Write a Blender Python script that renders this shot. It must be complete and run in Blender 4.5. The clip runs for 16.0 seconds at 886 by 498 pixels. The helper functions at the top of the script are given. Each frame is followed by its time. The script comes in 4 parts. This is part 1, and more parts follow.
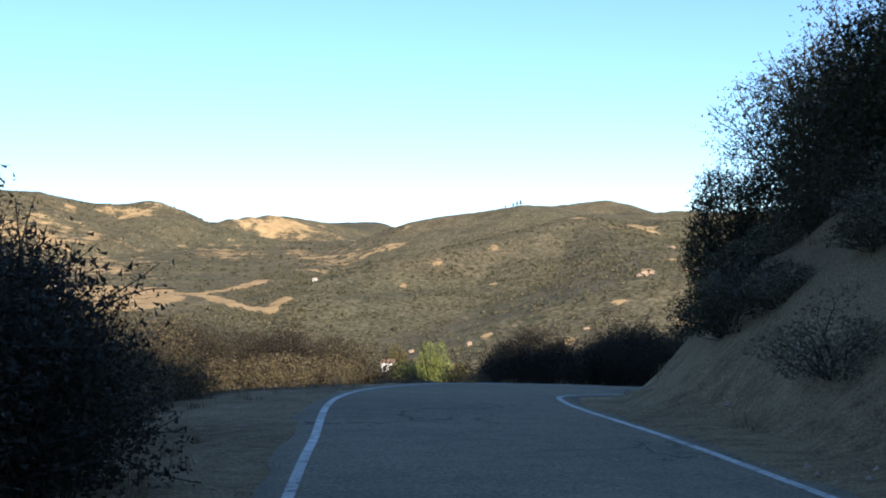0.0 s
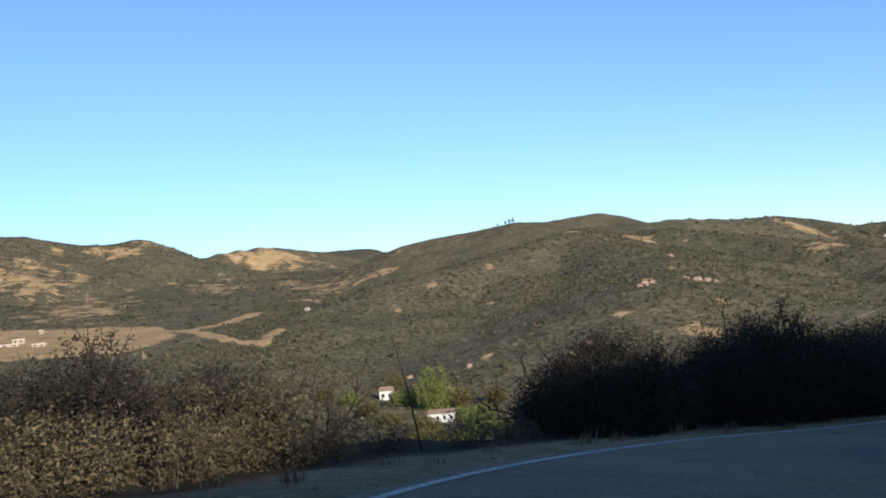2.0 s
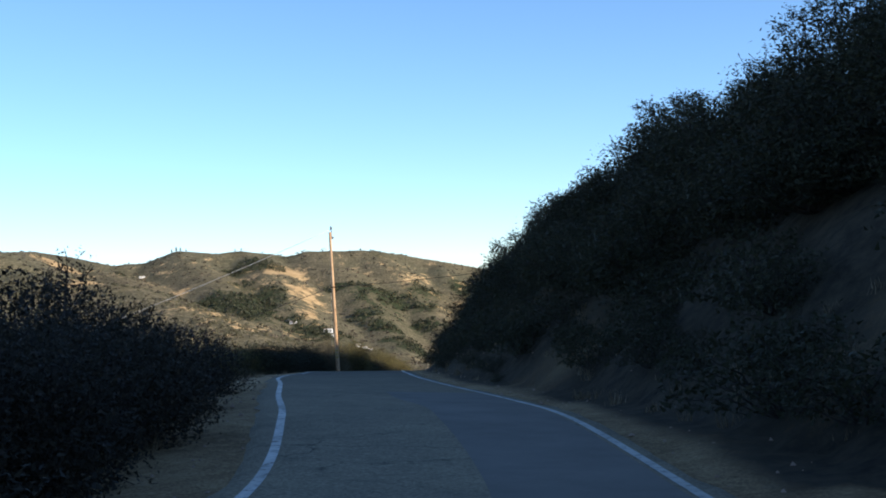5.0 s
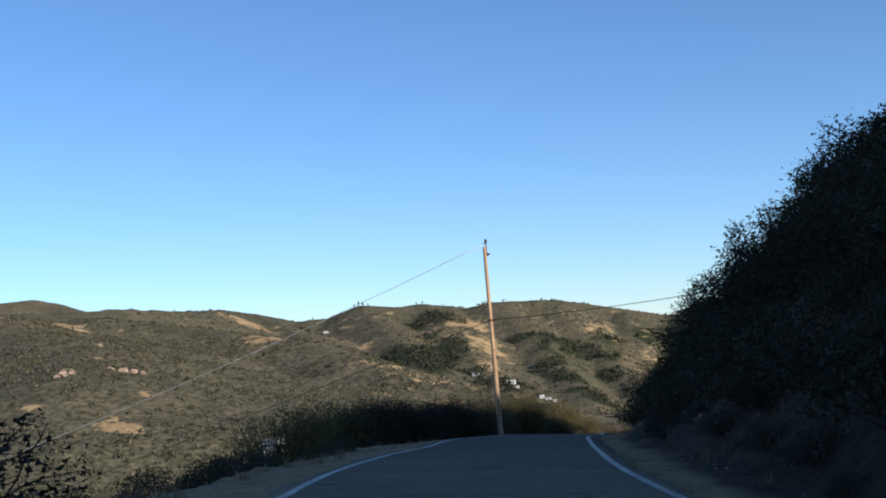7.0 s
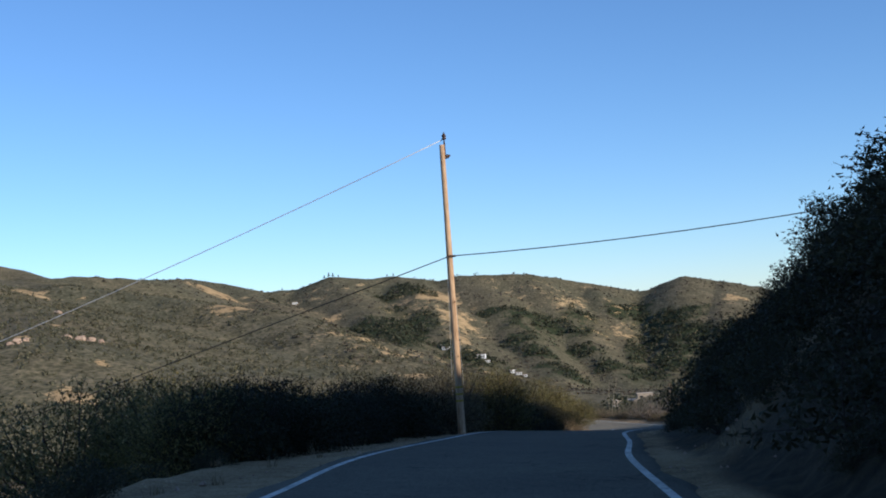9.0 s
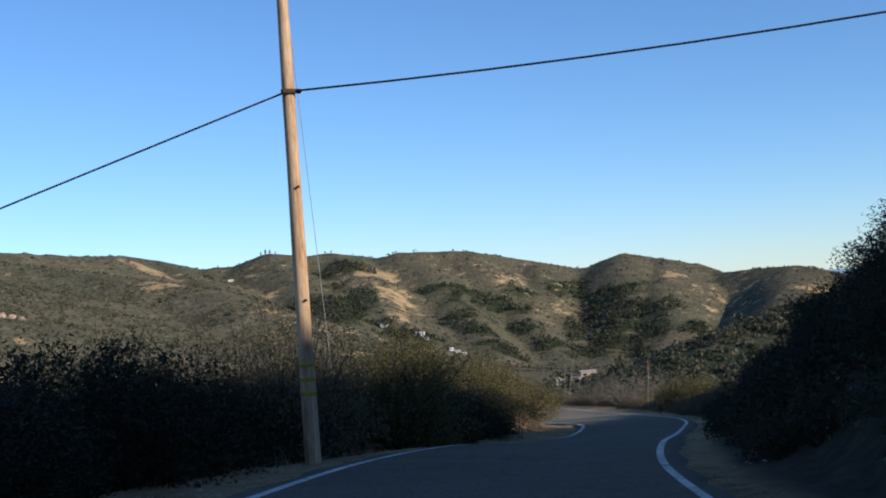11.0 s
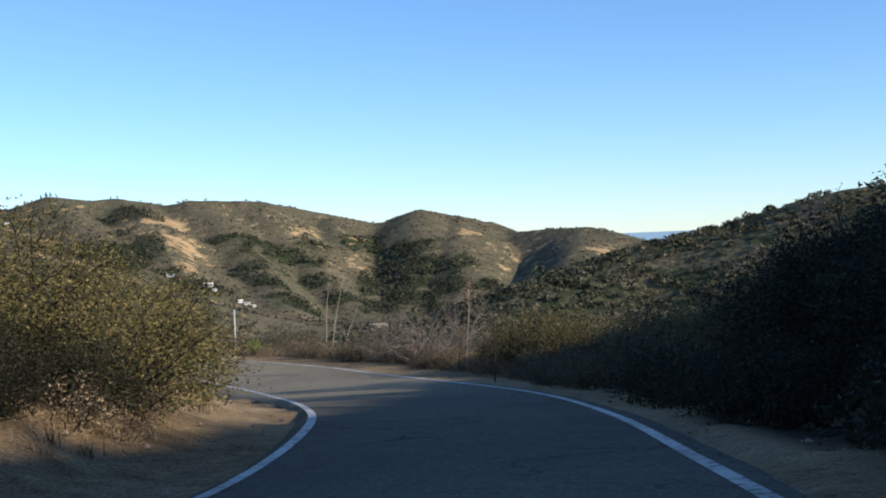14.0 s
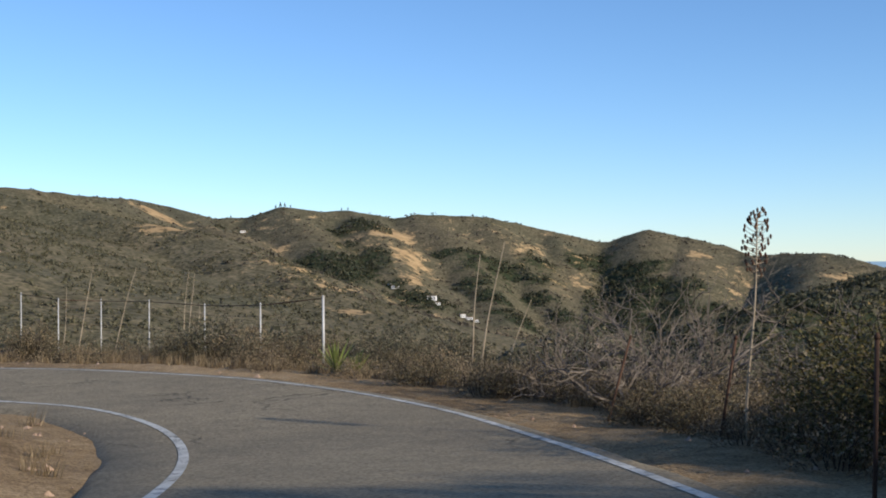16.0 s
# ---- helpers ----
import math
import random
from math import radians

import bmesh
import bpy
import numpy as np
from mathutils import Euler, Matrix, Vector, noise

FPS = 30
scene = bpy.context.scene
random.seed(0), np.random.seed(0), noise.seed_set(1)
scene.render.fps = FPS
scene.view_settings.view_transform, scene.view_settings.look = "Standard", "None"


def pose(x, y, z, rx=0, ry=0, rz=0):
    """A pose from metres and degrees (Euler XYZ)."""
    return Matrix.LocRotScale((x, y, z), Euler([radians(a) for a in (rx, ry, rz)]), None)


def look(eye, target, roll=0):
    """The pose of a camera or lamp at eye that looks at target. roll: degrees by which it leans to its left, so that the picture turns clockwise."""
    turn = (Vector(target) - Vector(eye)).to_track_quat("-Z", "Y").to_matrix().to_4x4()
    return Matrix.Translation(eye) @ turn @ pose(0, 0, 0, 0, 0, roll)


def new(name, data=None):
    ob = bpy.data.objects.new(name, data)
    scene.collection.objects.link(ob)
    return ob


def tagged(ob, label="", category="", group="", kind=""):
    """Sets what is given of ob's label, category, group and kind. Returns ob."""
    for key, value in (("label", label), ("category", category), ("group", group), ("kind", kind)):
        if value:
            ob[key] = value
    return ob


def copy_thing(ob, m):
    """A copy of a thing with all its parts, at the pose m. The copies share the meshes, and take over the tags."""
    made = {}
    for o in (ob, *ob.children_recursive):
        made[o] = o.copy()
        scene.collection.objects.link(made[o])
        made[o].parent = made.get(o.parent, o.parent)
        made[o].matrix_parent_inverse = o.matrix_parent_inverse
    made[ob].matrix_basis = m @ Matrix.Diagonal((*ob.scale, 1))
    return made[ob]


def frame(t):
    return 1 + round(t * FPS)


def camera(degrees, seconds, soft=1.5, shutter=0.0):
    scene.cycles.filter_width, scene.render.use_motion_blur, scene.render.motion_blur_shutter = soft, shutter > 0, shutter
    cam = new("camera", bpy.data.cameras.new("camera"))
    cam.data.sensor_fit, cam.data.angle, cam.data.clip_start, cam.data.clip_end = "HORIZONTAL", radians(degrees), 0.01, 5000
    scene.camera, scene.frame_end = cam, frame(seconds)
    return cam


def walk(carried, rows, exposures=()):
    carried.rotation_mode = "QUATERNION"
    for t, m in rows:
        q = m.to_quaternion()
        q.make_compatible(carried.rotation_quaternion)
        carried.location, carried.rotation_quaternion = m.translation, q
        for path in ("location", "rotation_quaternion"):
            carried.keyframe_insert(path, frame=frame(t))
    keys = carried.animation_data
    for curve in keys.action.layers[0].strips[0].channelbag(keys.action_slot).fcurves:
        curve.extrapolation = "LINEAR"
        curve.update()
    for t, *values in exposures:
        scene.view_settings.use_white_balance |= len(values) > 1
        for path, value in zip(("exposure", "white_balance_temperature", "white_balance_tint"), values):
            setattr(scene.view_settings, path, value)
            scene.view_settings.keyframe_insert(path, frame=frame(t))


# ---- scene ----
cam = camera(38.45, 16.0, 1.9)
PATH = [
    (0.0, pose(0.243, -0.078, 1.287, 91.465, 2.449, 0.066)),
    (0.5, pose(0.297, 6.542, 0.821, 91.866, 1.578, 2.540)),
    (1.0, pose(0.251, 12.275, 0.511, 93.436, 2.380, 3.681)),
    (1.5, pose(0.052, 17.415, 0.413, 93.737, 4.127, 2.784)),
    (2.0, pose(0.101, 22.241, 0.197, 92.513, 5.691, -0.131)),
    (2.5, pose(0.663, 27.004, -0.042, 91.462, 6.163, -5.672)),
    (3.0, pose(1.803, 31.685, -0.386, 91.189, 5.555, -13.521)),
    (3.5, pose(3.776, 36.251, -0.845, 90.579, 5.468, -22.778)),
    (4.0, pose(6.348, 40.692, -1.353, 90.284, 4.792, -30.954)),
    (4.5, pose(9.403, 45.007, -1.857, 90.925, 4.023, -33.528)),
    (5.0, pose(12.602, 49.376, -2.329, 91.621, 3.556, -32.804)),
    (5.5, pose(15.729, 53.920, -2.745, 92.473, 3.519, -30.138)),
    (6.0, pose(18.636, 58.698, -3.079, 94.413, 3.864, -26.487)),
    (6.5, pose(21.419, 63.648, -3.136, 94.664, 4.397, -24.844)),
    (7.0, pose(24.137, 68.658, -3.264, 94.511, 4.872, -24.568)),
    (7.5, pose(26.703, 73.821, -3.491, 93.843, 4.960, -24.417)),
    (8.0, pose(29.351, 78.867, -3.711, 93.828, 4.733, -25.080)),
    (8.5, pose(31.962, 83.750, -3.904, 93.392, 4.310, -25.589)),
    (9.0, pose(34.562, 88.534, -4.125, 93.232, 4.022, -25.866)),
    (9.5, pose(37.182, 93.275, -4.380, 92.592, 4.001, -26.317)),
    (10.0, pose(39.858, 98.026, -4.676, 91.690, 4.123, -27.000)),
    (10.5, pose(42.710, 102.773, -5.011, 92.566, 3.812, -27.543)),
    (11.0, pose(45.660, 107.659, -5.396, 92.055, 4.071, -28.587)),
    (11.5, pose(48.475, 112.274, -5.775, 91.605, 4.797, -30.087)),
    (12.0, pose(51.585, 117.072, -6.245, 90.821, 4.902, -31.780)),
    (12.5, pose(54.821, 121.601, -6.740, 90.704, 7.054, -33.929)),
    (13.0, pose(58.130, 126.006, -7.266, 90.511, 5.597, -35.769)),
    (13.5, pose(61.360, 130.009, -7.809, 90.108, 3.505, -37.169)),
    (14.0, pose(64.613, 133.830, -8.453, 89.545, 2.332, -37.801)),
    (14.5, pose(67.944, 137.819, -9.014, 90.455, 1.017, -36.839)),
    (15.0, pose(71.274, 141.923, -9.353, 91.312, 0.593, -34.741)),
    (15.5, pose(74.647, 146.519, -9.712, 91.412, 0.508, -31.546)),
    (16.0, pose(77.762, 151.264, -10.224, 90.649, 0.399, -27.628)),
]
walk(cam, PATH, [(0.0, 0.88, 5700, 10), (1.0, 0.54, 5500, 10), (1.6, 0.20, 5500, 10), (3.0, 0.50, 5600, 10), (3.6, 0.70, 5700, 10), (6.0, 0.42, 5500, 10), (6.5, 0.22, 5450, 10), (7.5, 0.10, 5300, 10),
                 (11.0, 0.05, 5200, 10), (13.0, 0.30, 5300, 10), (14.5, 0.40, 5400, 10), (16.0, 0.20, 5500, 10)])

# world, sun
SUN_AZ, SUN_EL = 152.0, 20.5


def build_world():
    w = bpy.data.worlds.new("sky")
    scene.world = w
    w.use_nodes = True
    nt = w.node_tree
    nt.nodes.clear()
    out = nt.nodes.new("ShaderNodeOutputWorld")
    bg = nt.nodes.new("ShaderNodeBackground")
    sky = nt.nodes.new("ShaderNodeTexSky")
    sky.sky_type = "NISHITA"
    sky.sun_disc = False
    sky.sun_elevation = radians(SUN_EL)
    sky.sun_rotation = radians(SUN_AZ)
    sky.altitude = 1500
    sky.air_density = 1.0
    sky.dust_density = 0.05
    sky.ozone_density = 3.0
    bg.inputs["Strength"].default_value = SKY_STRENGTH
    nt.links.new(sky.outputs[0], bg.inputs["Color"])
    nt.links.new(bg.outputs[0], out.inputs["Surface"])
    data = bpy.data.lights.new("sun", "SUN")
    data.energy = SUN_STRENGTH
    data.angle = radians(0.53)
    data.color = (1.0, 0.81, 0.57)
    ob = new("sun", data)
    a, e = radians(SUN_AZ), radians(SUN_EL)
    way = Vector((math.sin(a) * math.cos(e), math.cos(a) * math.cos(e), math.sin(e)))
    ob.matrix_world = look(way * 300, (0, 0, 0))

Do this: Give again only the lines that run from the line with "carried.keyframe_insert(path, frame=frame(t))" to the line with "for t, *values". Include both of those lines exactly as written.

Answer in full:
            carried.keyframe_insert(path, frame=frame(t))
    keys = carried.animation_data
    for curve in keys.action.layers[0].strips[0].channelbag(keys.action_slot).fcurves:
        curve.extrapolation = "LINEAR"
        curve.update()
    for t, *values in exposures:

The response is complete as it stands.